La conjura de los micros abiertos
Hay quien cree que nadie resiste la prueba y que todos caeríamos desenmascarados si registrasen lo que contamos cuando nos creemos a salvo del oído público
No suelo abrigar sentimientos conspiranoicos, pero a veces creo que, tras cada zafiedad recogida por un micrófono abierto, se esconde un técnico harto de aguantar a impresentables que decide olvidarse de apretar un botón. Hace un tiempo se hicieron famosos los vídeos filtrados por alguien de Telemadrid que grababa durante las pausas y sorprendieron a Sánchez Dragó en actitud cortesana con Ana Botella o a Salvador Sostres exponiendo teorías sobre vaginas jóvenes.

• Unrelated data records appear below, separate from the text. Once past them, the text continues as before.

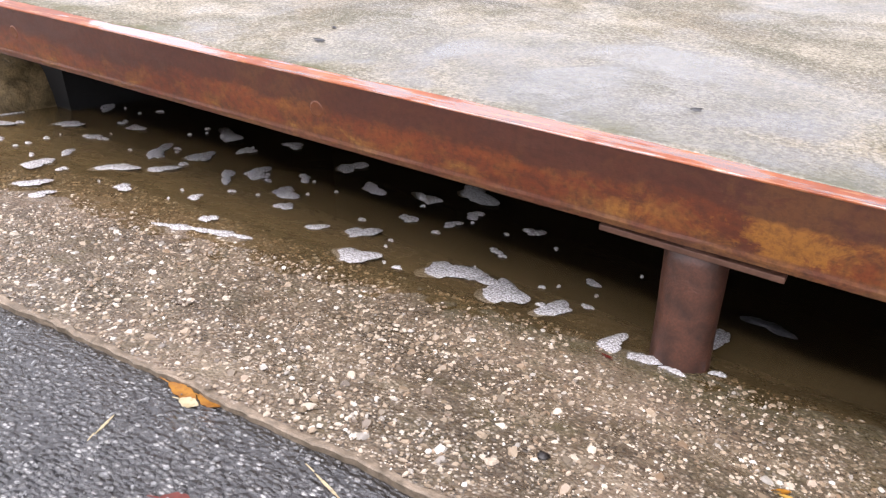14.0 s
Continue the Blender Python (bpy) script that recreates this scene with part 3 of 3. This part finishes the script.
# ---- foam on the water ----
def foam_blob(w, d, seed, material=FOAM):
    """A flat raft of bubbles with a lobed outline and a low crown."""
    r = random.Random(seed)
    ph = [r.uniform(0, 6.28) for _ in range(5)]
    v, f, seg, rings = [(0, 0, 0.003)], [], 40, 4
    for q in range(1, rings + 1):
        for k in range(seg):
            a = 2 * math.pi * k / seg
            s = 1 + 0.3 * math.sin(2 * a + ph[0]) + 0.2 * math.sin(3 * a + ph[1]) + 0.1 * math.sin(5 * a + ph[2]) + 0.05 * math.sin(9 * a + ph[3])
            u = q / rings
            v.append((w / 2 * s * u * math.cos(a), d / 2 * s * u * math.sin(a), 0.0032 * (1 - u ** 4) + 0.0012 * r.random() * (u < 1)))
    for k in range(seg):
        f.append((0, 1 + k, 1 + (k + 1) % seg))
        for q in range(rings - 1):
            a, b = 1 + q * seg + k, 1 + q * seg + (k + 1) % seg
            f.append((a, a + seg, b + seg, b))
    return mesh("foam_patch", v, f, material, True)


NEAR_RAFTS = [(-4.743, -0.111, 0.06, 0.06), (-4.635, -0.187, 0.061, 0.043), (-4.565, -0.211, 0.05, 0.033), (-4.615, -0.009, 0.08, 0.06), (-4.544, 0.052, 0.059, 0.045),
              (-4.498, -0.076, 0.038, 0.042), (-4.356, -0.014, 0.033, 0.027), (-4.249, -0.074, 0.031, 0.035), (-4.077, 0.037, 0.037, 0.029), (-4.002, 0.075, 0.065, 0.051),
              (-3.944, -0.016, 0.075, 0.068), (-3.787, 0.045, 0.095, 0.081), (-3.728, 0.06, 0.05, 0.05), (-3.674, 0.038, 0.06, 0.117), (-3.582, 0.041, 0.06, 0.05),
              (-3.469, 0.0, 0.06, 0.039), (-3.419, -0.015, 0.06, 0.04), (-3.37, -0.015, 0.035, 0.014), (-3.315, 0.02, 0.02, 0.014), (-4.775, -0.019, 0.029, 0.045)]
FAR_RAFTS = [(-4.656, 0.135, 0.044, 0.12), (-4.56, 0.176, 0.051, 0.1), (-4.415, 0.124, 0.03, 0.1), (-4.386, 0.186, 0.062, 0.08), (-4.253, 0.134, 0.065, 0.07),
             (-4.197, 0.075, 0.034, 0.045), (-4.29, 0.238, 0.028, 0.06), (-4.139, 0.292, 0.045, 0.08), (-4.272, 0.376, 0.068, 0.08), (-4.019, 0.328, 0.045, 0.08),
             (-3.977, 0.2, 0.035, 0.044), (-3.889, 0.315, 0.037, 0.047), (-3.896, 0.237, 0.035, 0.031), (-3.954, 0.433, 0.08, 0.13), (-4.857, 0.22, 0.048, 0.06),
             (-4.987, 0.117, 0.08, 0.06), (-4.848, 0.094, 0.032, 0.041), (-5.083, 0.297, 0.05, 0.1), (-4.659, 0.352, 0.06, 0.14), (-4.527, 0.286, 0.038, 0.06),
             (-4.486, 0.411, 0.05, 0.07), (-3.753, 0.32, 0.036, 0.044), (-3.338, 0.131, 0.029, 0.058)]
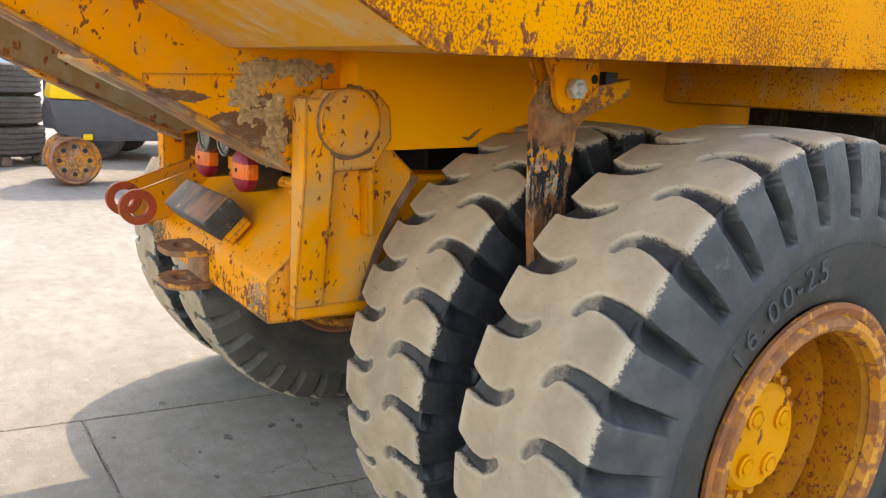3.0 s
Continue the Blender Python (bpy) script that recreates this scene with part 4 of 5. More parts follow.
# ---- rock ejector bars between the duals ----
for sgn in (1, -1):
    bm = bmesh.new()
    for dx in (sgn * 0.027 - 0.005, -sgn * 0.025 - 0.005):
        prism(bm, "x", [(-0.425, 1.545), (-0.262, 1.545), (-0.262, 1.49)] + arc(-0.345, 1.478, 0.05, -20, -160, 8) + [(-0.40, 1.50)], sgn * BAR_X + dx, sgn * BAR_X + dx + 0.010, 0.002)
    back = Matrix.Translation((0, 0 if sgn > 0 else -0.016, 0))
    brk = part("bar_bracket", bm, M_EAR, truck, "bolted yellow bracket under the body")
    brk.matrix_world = back
    bm = bmesh.new()
    tip = -0.140 if sgn > 0 else -0.176
    prism(bm, "x", [(-0.423, 1.44), (-0.40, 1.475), (-0.375, 1.515), (-0.31, 1.515), (-0.295, 1.48), (tip - 0.004, 1.513), (tip, 1.474), (-0.272, 1.425), (-0.303, 1.395), (-0.314, 1.20), (-0.192, 0.42), (-0.225, 0.295), (-0.268, 0.305), (-0.302, 0.43), (-0.406, 1.20), (-0.412, 1.30)], sgn * BAR_X - 0.014, sgn * BAR_X + 0.014, 0.002)
    part("ejector_bar", bm, M_BAR, brk, "long rusty steel bar with flaking yellow and black paint")
    # near-black disc painted in for an open hole
    bm = bmesh.new()
    rod(bm, (sgn * BAR_X + sgn * 0.0265, -0.277, 1.505), "x", 0.0105, 0.0124, 20, 0)
    part("bolt_hole", bm, M_NEARBLACK, brk)
    bm = bmesh.new()
    hexbolt(bm, (sgn * BAR_X + sgn * 0.045, -0.342, 1.482), "x", 0.024, 0.022)
    hexbolt(bm, (sgn * BAR_X - sgn * 0.048, -0.342, 1.482), "x", 0.020, 0.03)
    rod(bm, (sgn * BAR_X, -0.342, 1.482), "x", 0.013, 0.12)
    part("bolt", bm, M_STEEL, brk, "pale steel bolt")
    if sgn > 0:
        bm = bmesh.new()
        box(bm, BAR_X - 0.012, BAR_X + 0.012, -0.222, -0.182, 1.498, 1.524, 0.003)
        part("stop_pad", bm, M_BLACK, brk, "small black rubber stop")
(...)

En la película El escándalo, que narra los abusos de Roger Ailes a las presentadoras de la Fox, el personaje de Megyn Kelly cuenta su historia a un compañero en un estudio de radio vacío. Antes de hablar, desenchufa todos los micros. El final del documental The Jinx es una confesión involuntaria del malvado protagonista, que entra al servicio con el micro enchufado y, musitando para sí, revela el crimen que ha negado en cámara.
Hay quien cree que nadie resiste la prueba del micro abierto y que todos caeríamos desenmascarados si registrasen lo que contamos cuando nos creemos a salvo del oído público, pero la mayoría de la gente aguanta muy bien, porque no imposta el discurso público. No creo que pasara nada si se emitieran las conversaciones privadas que tenemos en la radio antes de un programa. Tal vez algún aludido se enfadaría por un cotilleo bisbiseado a sus espaldas, pero no se desvelaría un aspecto insólito de nosotros que el público no conozca ya.
No pueden decir lo mismo esos dos gañanazos pillados por RTVE en los Goya, que según algunos representan la cotidianidad de los hombres muy hombres ante un desfile de mujeres. No sé qué tugurios de legionarios frecuentan quienes creen eso, porque a mí me sonaron a psicofonías de otro siglo. Aunque, visto el despiporre que gobierna el ente, lo raro es que esas rijosidades no acabaran sobreimpresas en los rótulos.